[begin RECORDS FOR THE EXERCISE]

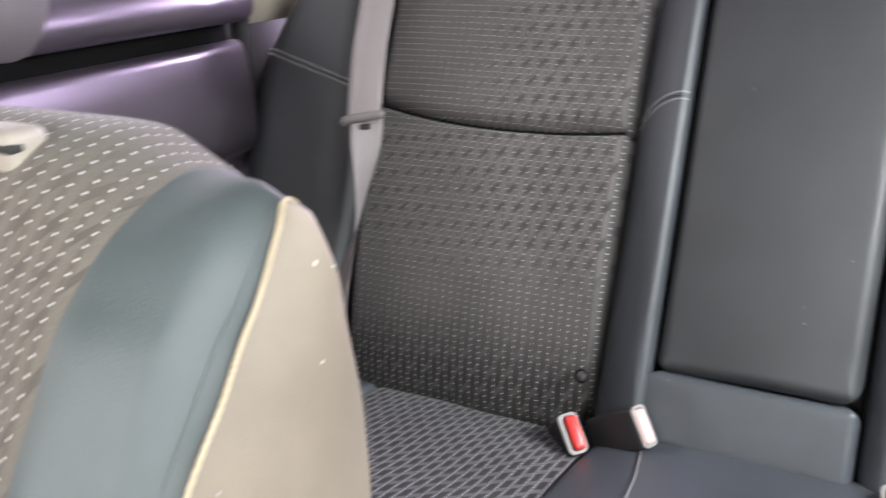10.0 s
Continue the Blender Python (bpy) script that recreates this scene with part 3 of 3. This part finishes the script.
part("cushion_cloth", pad(-0.530, -0.183, -0.52, 0.02, -0.004, ((0.012, 0.012), (0.012, 0.012), (0.05, 0.07), (0.030, 0.045)), 0.02, 0.12, (40, 50), cushion_swell(2)), CLOTH_SEAT, bench, "dark cloth with slanting dashes", LIE)
part("cushion_cloth", pad(0.187, 0.528, -0.52, 0.02, -0.004, ((0.012, 0.012), (0.012, 0.012), (0.05, 0.07), (0.030, 0.045)), 0.02, 0.12, (40, 50), cushion_swell(4),
                        lambda x, z: (x - 0.03 * max(0, (x - 0.187) / 0.34) * max(0, -z / 0.5), z)), CLOTH_SEAT, bench, "dark cloth with slanting dashes", LIE)
part("cushion_center", pad(-0.182, 0.186, -0.52, 0.015, -0.010, ((0.015, 0.015), (0.015, 0.015), (0.05, 0.07), (0.025, 0.025)), 0.02, 0.12, (36, 40), cushion_swell(6)), CHARCOAL_COOL, bench, "", LIE)
part("cushion_side", pad(-0.775, -0.532, -0.52, 0.02, -0.004, ((0.04, 0.05), (0.010, 0.010), (0.05, 0.07), (0.030, 0.045)), 0.02, 0.12, (30, 40), cushion_swell(8)), CHARCOAL_WORN_LIT, bench, "", LIE)
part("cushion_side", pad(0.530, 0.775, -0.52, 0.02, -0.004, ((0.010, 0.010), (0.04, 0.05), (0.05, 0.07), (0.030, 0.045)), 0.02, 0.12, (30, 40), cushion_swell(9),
                     lambda x, z: (x - 0.03 * max(0, (0.775 - x) / 0.245) * max(0, -z / 0.5), z)), CHARCOAL_WORN_LIT, bench, "", LIE)
part("stitching", tube([(-0.116, sink(-0.116) - 0.0085, -0.015), (-0.110, sink(-0.110) - 0.012, -0.06), (-0.094, sink(-0.094) - 0.012, -0.15), (-0.070, -0.011, -0.40)], 0.0008, 6), GREY_PLASTIC, bench, "pale seam thread", LIE)
part("cushion_base", block(-0.76, 0.76, -0.46, 0.06, -0.36, -0.10, 0.02), RUBBER, bench, "dark base under the cushion", SEAT.inverted() @ Matrix.Translation((0, 0, 0.38)))

# ---------------------------------------------------------------- seat belts
center_belt = thing("seat_belt", SEAT, label="grey webbing seat belt with steel tongue beside the armrest", category="seat belt", group="rear seat belts")
part("webbing", ribbon([((0.189, 0.10, 0.722), (0.234, 0.10, 0.722)), ((0.188, 0.055, 0.720), (0.233, 0.055, 0.720)), ((0.188, 0.006, 0.694), (0.233, 0.006, 0.694)), ((0.189, -0.018, 0.63), (0.2335, -0.012, 0.63)),
                        ((0.1905, -0.025, 0.50), (0.2345, -0.015, 0.50)), ((0.1930, -0.029, 0.38), (0.2360, -0.019, 0.38)), ((0.1950, -0.029, 0.29), (0.2385, -0.023, 0.29)), ((0.1955, -0.024, 0.272), (0.2390, -0.020, 0.272))]), WEB, center_belt)
part("webbing", ribbon([((0.196, -0.024, 0.272), (0.243, -0.022, 0.272)), ((0.194, -0.024, 0.25), (0.240, -0.019, 0.25)), ((0.190, -0.021, 0.19), (0.236, -0.008, 0.19)), ((0.186, -0.016, 0.12), (0.231, 0.003, 0.12)),
                        ((0.182, -0.010, 0.06), (0.227, 0.012, 0.06)), ((0.180, 0.004, 0.02), (0.226, 0.022, 0.02)), ((0.179, 0.040, -0.01), (0.226, 0.045, -0.01))]), WEB, center_belt, "slack lower run of the webbing")


def belt_tongue(belt, m):
    """Steel blade with a slot, held in a plastic-coated bar whose ends curl up round the webbing."""
    bar = [(-0.0340, 0.0235), (-0.0305, 0.0255), (-0.0275, 0.0235), (-0.0258, 0.0135), (-0.0225, 0.0100), (0.0225, 0.0100), (0.0258, 0.0135), (0.0275, 0.0235), (0.0305, 0.0255), (0.0340, 0.0235),
           (0.0352, 0.016), (0.0335, 0.006), (0.028, 0.0005), (0.022, -0.0015), (-0.022, -0.0015), (-0.028, 0.0005), (-0.0335, 0.006), (-0.0352, 0.016)]
    t = part("tongue", plate(bar, -0.0075, 0.0035, bevel=0.0022), GREY_PLASTIC, belt, "pale grey plastic tongue with steel blade", m)
    blade = [(-0.023, 0.001), (0.023, 0.001), (0.0205, -0.004), (0.0125, -0.012), (0.0115, -0.034), (0.0090, -0.0375), (-0.0090, -0.0375), (-0.0115, -0.034), (-0.0125, -0.012), (-0.0205, -0.004)]
    part("blade", plate(blade, -0.0062, -0.0030, [round_outline(-0.0055, 0.0055, -0.0300, -0.0140, 0.002)[::-1]], 0.0006), STEEL, t, "bright steel blade with a slot", Matrix.Rotation(radians(-10), 4, "Y"))
    bm = tube([(-0.021, -0.0085, 0.0095), (0.021, -0.0085, 0.0095)], 0.0013, 8)
    part("lip", bm, SILVER_PLASTIC, t)


belt_tongue(center_belt, Matrix.Translation((0.2185, -0.031, 0.2612)) @ Matrix.Diagonal((0.96, 1, 1, 1)) @ Matrix.Rotation(radians(1.5), 4, "Y") @ Matrix.Rotation(radians(-2), 4, "X"))

def hung(rows):
    """Belt stations from (x, y, z, width, turn): the width lies across the car, turned about the upright by so many degrees."""
    out = []
    for x, y, z, w, turn in rows:
        d = Vector((math.cos(radians(turn)), math.sin(radians(turn)), 0)) * w / 2
        c = Vector((x, y, z))
        out.append((c - d, c + d))
    return out


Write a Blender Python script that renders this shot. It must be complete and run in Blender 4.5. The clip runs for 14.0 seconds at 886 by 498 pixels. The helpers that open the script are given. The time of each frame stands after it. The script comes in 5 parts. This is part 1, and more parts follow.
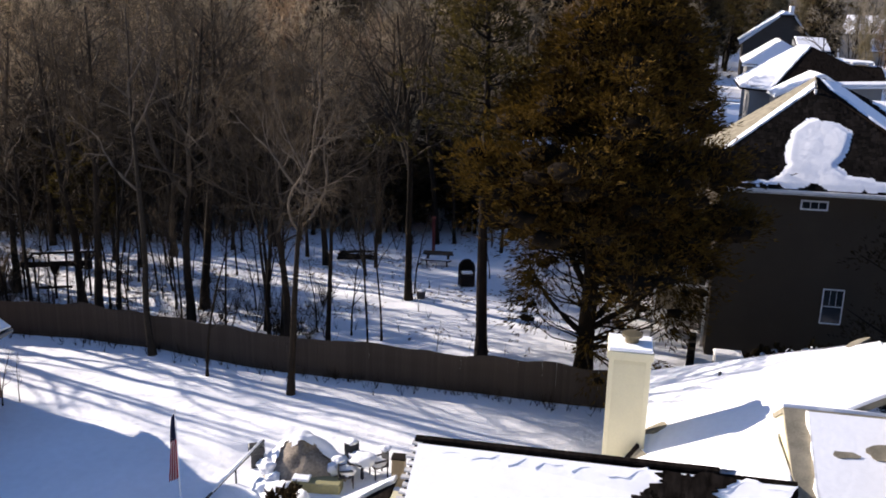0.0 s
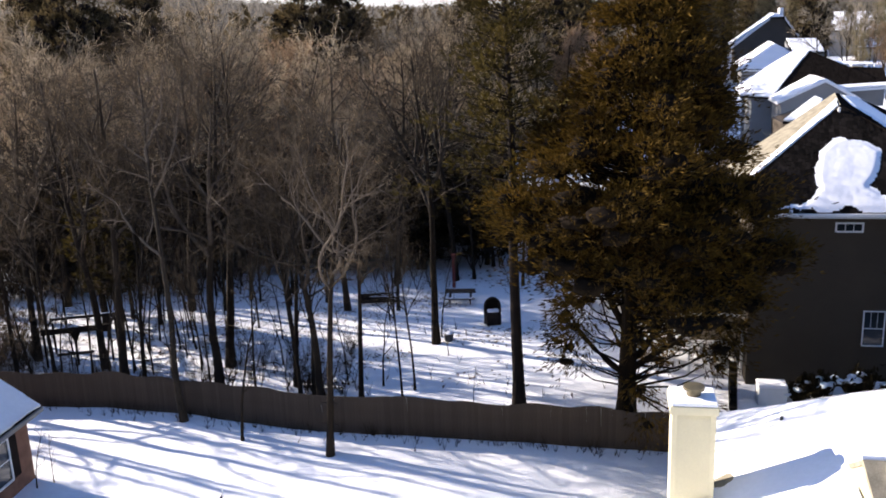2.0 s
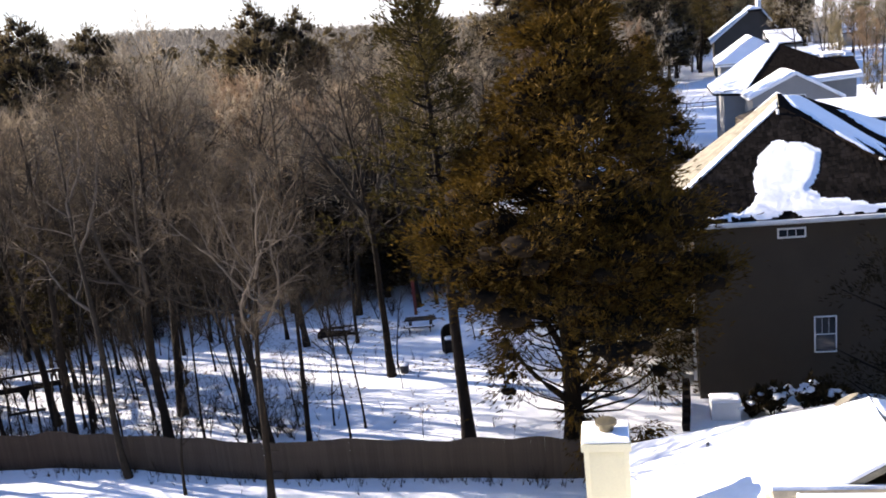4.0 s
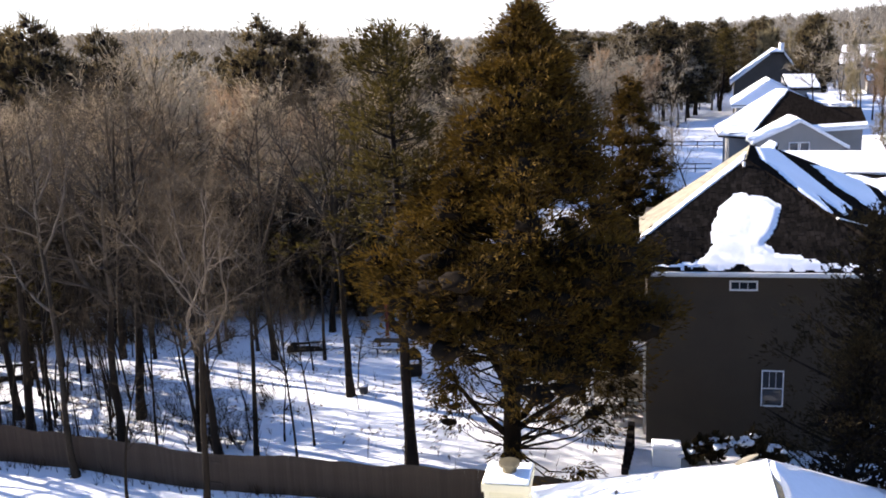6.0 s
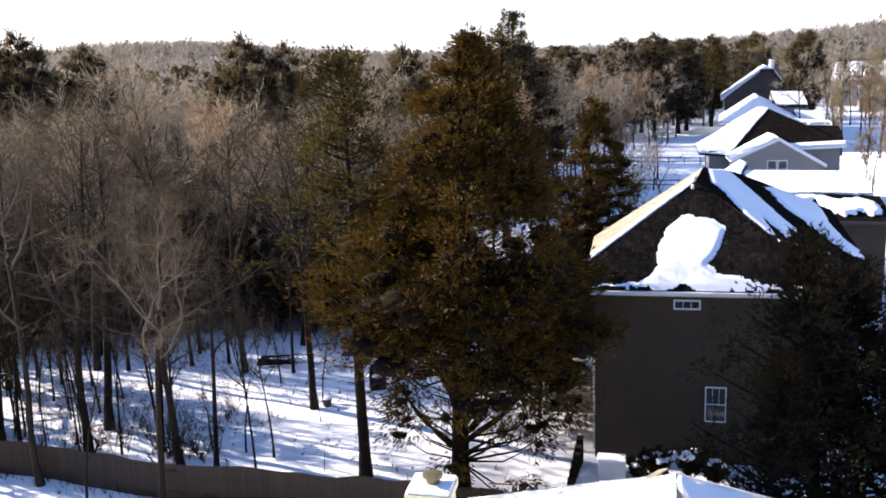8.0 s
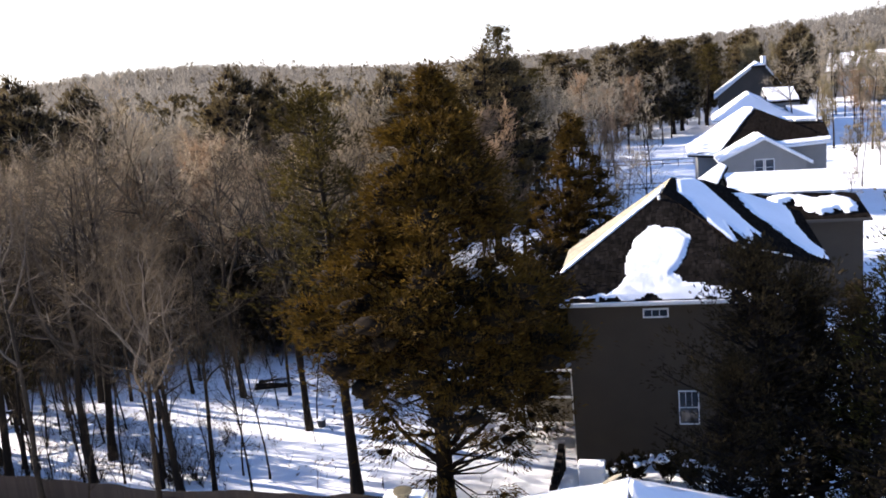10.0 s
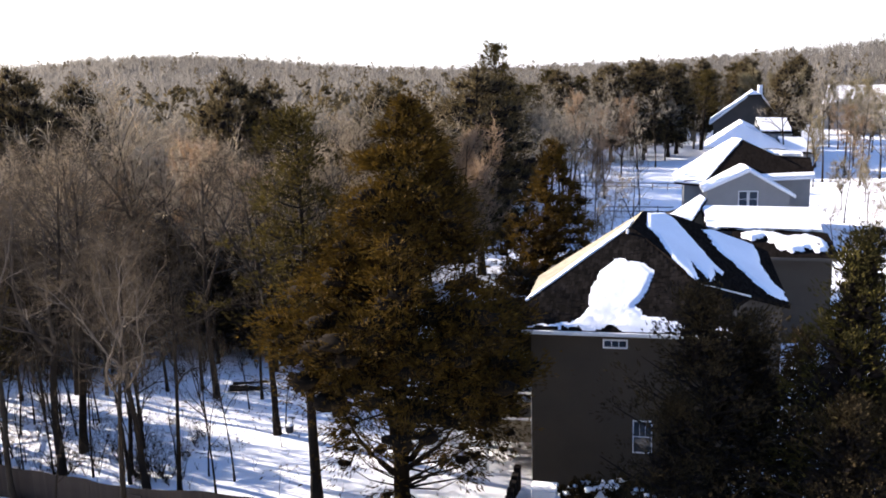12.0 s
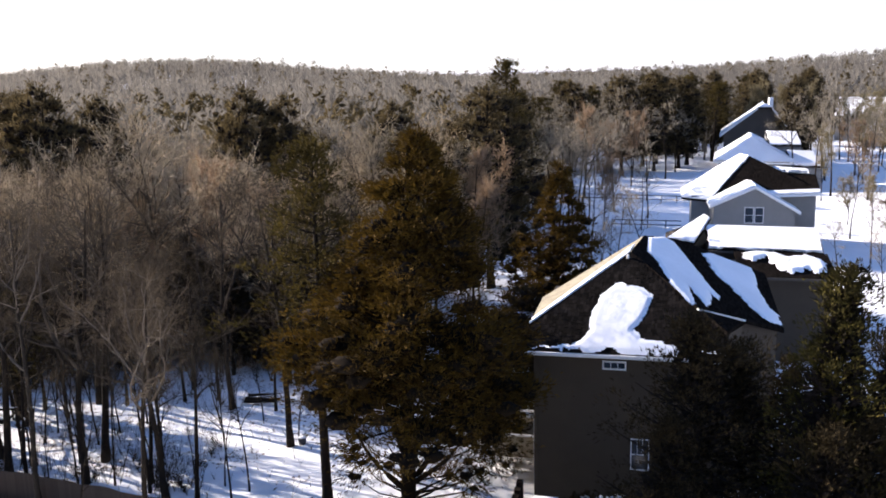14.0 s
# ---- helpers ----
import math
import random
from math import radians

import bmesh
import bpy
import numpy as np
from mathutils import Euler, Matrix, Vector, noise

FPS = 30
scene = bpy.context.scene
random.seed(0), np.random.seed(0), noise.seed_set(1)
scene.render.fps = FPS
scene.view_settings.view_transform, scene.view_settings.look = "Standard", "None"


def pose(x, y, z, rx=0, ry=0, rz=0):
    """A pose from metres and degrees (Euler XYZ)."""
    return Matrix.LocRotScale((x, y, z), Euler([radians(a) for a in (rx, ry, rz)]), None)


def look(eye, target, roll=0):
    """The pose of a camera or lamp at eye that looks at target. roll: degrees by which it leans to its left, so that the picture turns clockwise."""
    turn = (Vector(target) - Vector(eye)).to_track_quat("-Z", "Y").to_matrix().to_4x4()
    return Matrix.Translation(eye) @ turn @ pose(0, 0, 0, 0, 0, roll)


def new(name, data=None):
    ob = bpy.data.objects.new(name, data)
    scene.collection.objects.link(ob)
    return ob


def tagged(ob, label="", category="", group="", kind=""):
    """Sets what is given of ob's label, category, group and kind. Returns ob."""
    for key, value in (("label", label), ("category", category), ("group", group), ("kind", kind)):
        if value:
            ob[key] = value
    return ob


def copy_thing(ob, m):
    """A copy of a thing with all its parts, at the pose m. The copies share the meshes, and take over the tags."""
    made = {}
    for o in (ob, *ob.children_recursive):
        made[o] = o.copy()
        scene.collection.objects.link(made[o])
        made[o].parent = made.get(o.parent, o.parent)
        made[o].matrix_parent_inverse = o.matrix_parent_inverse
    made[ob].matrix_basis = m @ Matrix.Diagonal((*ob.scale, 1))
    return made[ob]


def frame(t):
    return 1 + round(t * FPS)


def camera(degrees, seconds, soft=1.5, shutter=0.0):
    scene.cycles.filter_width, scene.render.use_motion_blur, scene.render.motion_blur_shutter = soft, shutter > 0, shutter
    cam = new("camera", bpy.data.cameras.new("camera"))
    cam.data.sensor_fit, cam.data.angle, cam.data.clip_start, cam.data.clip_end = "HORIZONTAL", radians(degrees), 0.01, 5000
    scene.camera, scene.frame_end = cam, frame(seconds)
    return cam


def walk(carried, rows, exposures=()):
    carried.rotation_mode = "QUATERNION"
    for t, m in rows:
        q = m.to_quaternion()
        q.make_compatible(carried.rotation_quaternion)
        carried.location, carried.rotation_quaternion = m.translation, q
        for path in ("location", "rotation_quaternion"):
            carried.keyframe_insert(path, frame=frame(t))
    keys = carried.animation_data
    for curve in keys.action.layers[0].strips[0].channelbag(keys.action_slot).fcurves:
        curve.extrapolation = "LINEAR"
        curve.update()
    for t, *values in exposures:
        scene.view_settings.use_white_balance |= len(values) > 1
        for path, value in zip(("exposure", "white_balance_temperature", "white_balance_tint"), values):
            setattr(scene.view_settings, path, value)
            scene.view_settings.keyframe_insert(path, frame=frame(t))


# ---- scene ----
cam = camera(51.7, 14.0, soft=1.8)
SKY, SUN, STOPS, KELVIN, TINT = 0.04, 5.0, 1.88, 6300.0, 16.5
PATH = [
    (0, (0.921, -0.539, 16.217), (0.899, 1.385, 15.67), 1.3),
    (0.5, (0.398, 0.013, 16.605), (0.379, 1.942, 16.079), 1.4),
    (0.9, (-0.393, 0.037, 16.892), (-0.438, 1.966, 16.365), -3.6),
    (1, (-0.407, -0.034, 17.009), (-0.476, 1.893, 16.478), -5.7),
    (1.2, (-0.418, 0.402, 16.955), (-0.523, 2.332, 16.438), -12.8),
    (1.5, (-0.065, 0.797, 17.129), (-0.08, 2.729, 16.614), -0.4),
    (2, (-0.503, 0.574, 17.298), (-0.519, 2.507, 16.785), -2.2),
    (2.3, (-0.546, 0.846, 17.477), (-0.618, 2.78, 16.975), -13.4),
    (2.5, (-0.048, 0.972, 17.37), (-0.152, 2.906, 16.869), -14.6),
    (2.7, (0.079, 1.025, 17.328), (-0.036, 2.959, 16.829), -15.2),
    (2.9, (0.856, 1.51, 17.586), (0.779, 3.439, 17.063), -6.1),
    (3, (1.066, 1.369, 17.482), (0.999, 3.305, 16.983), -3.8),
    (3.5, (1.84, 1.334, 17.496), (1.807, 3.274, 17.01), -2.1),
    (4, (2.709, 1.539, 17.717), (2.676, 3.478, 17.231), -6.4),
    (4.2, (2.955, 1.376, 17.799), (2.938, 3.317, 17.315), -2.9),
    (6.3, (5.863, 0.941, 18.202), (5.78, 2.89, 17.764), -2.6),
    (6.5, (6.094, 0.733, 18.164), (6.005, 2.684, 17.734), -2.6),
    (7, (6.733, 0.453, 18.318), (6.641, 2.405, 17.896), -2.0),
    (7.5, (7.378, 0.411, 18.468), (7.299, 2.363, 18.043), -1.8),
    (8, (7.686, -0.099, 18.711), (7.608, 1.854, 18.287), -2.1),
    (8.2, (7.789, -0.07, 18.669), (7.71, 1.884, 18.248), -2.4),
    (9.7, (9.15, -1.32, 19.44), (9.054, 0.637, 19.03), -3.2),
    (10.3, (9.648, -1.821, 19.776), (9.545, 0.137, 19.38), -7.1),
    (10.5, (9.705, -1.614, 20.002), (9.628, 0.344, 19.602), -3.2),
    (11, (10.109, -2.163, 20.19), (10.041, -0.204, 19.795), -1.5),
    (11.5, (10.402, -2.519, 20.396), (10.302, -0.562, 19.998), -1.9),
    (12, (10.662, -2.851, 20.603), (10.572, -0.893, 20.208), -1.7),
    (12.5, (10.772, -3.303, 20.936), (10.658, -1.343, 20.553), -1.6),
    (13, (10.866, -3.662, 21.303), (10.762, -1.701, 20.924), -1.3),
    (13.5, (11.017, -4.153, 21.667), (10.908, -2.192, 21.289), -1.4),
    (14, (11.012, -4.691, 22.009), (10.895, -2.732, 21.622), -1.3),
]
walk(cam, [(t, look(eye, target, roll)) for t, eye, target, roll in PATH], [(t, STOPS + d, KELVIN, TINT) for t, d in ((0.0, -0.88), (1.0, -0.58), (2.0, -0.38), (3.0, -0.22), (4.2, -0.08), (6.3, 0.0), (11.0, 0.0), (12.5, 0.0), (14.0, -0.26))])

# ---- world, sun ----
SUN_TO = Vector((-0.839, 0.409, 0.37)).normalized()
world = bpy.data.worlds.new("sky")
scene.world = world
world.use_nodes = True
wn = world.node_tree.nodes
sky = wn.new("ShaderNodeTexSky")
sky.sky_type = 'NISHITA'
sky.sun_disc = False
sky.sun_elevation = math.asin(SUN_TO.z)
sky.sun_rotation = math.atan2(SUN_TO.x, SUN_TO.y)
sky.dust_density = 0.2
sky.ozone_density = 1.5
wn["Background"].inputs["Strength"].default_value = SKY
haze = wn.new("ShaderNodeMix")
haze.data_type, haze.blend_type = 'RGBA', 'ADD'
haze.inputs[0].default_value = 0.5
coord, part_z, height_map, glow = (wn.new("ShaderNode" + k) for k in ("TexCoord", "SeparateXYZ", "MapRange", "Mix"))
glow.data_type = 'RGBA'
height_map.interpolation_type = 'SMOOTHSTEP'
height_map.inputs["From Min"].default_value, height_map.inputs["From Max"].default_value = 0.0, 0.28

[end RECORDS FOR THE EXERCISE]

> [TASK STATEMENT]
Restate, line by line and word for word, everything from the top of the material through the line that contains "Matrix.Translation((0, 0, 0.38)))". Leave pictures out.

> [RESULT FOR THIS TASK]
10.0 s
Continue the Blender Python (bpy) script that recreates this scene with part 3 of 3. This part finishes the script.
part("cushion_cloth", pad(-0.530, -0.183, -0.52, 0.02, -0.004, ((0.012, 0.012), (0.012, 0.012), (0.05, 0.07), (0.030, 0.045)), 0.02, 0.12, (40, 50), cushion_swell(2)), CLOTH_SEAT, bench, "dark cloth with slanting dashes", LIE)
part("cushion_cloth", pad(0.187, 0.528, -0.52, 0.02, -0.004, ((0.012, 0.012), (0.012, 0.012), (0.05, 0.07), (0.030, 0.045)), 0.02, 0.12, (40, 50), cushion_swell(4),
                        lambda x, z: (x - 0.03 * max(0, (x - 0.187) / 0.34) * max(0, -z / 0.5), z)), CLOTH_SEAT, bench, "dark cloth with slanting dashes", LIE)
part("cushion_center", pad(-0.182, 0.186, -0.52, 0.015, -0.010, ((0.015, 0.015), (0.015, 0.015), (0.05, 0.07), (0.025, 0.025)), 0.02, 0.12, (36, 40), cushion_swell(6)), CHARCOAL_COOL, bench, "", LIE)
part("cushion_side", pad(-0.775, -0.532, -0.52, 0.02, -0.004, ((0.04, 0.05), (0.010, 0.010), (0.05, 0.07), (0.030, 0.045)), 0.02, 0.12, (30, 40), cushion_swell(8)), CHARCOAL_WORN_LIT, bench, "", LIE)
part("cushion_side", pad(0.530, 0.775, -0.52, 0.02, -0.004, ((0.010, 0.010), (0.04, 0.05), (0.05, 0.07), (0.030, 0.045)), 0.02, 0.12, (30, 40), cushion_swell(9),
                     lambda x, z: (x - 0.03 * max(0, (0.775 - x) / 0.245) * max(0, -z / 0.5), z)), CHARCOAL_WORN_LIT, bench, "", LIE)
part("stitching", tube([(-0.116, sink(-0.116) - 0.0085, -0.015), (-0.110, sink(-0.110) - 0.012, -0.06), (-0.094, sink(-0.094) - 0.012, -0.15), (-0.070, -0.011, -0.40)], 0.0008, 6), GREY_PLASTIC, bench, "pale seam thread", LIE)
part("cushion_base", block(-0.76, 0.76, -0.46, 0.06, -0.36, -0.10, 0.02), RUBBER, bench, "dark base under the cushion", SEAT.inverted() @ Matrix.Translation((0, 0, 0.38)))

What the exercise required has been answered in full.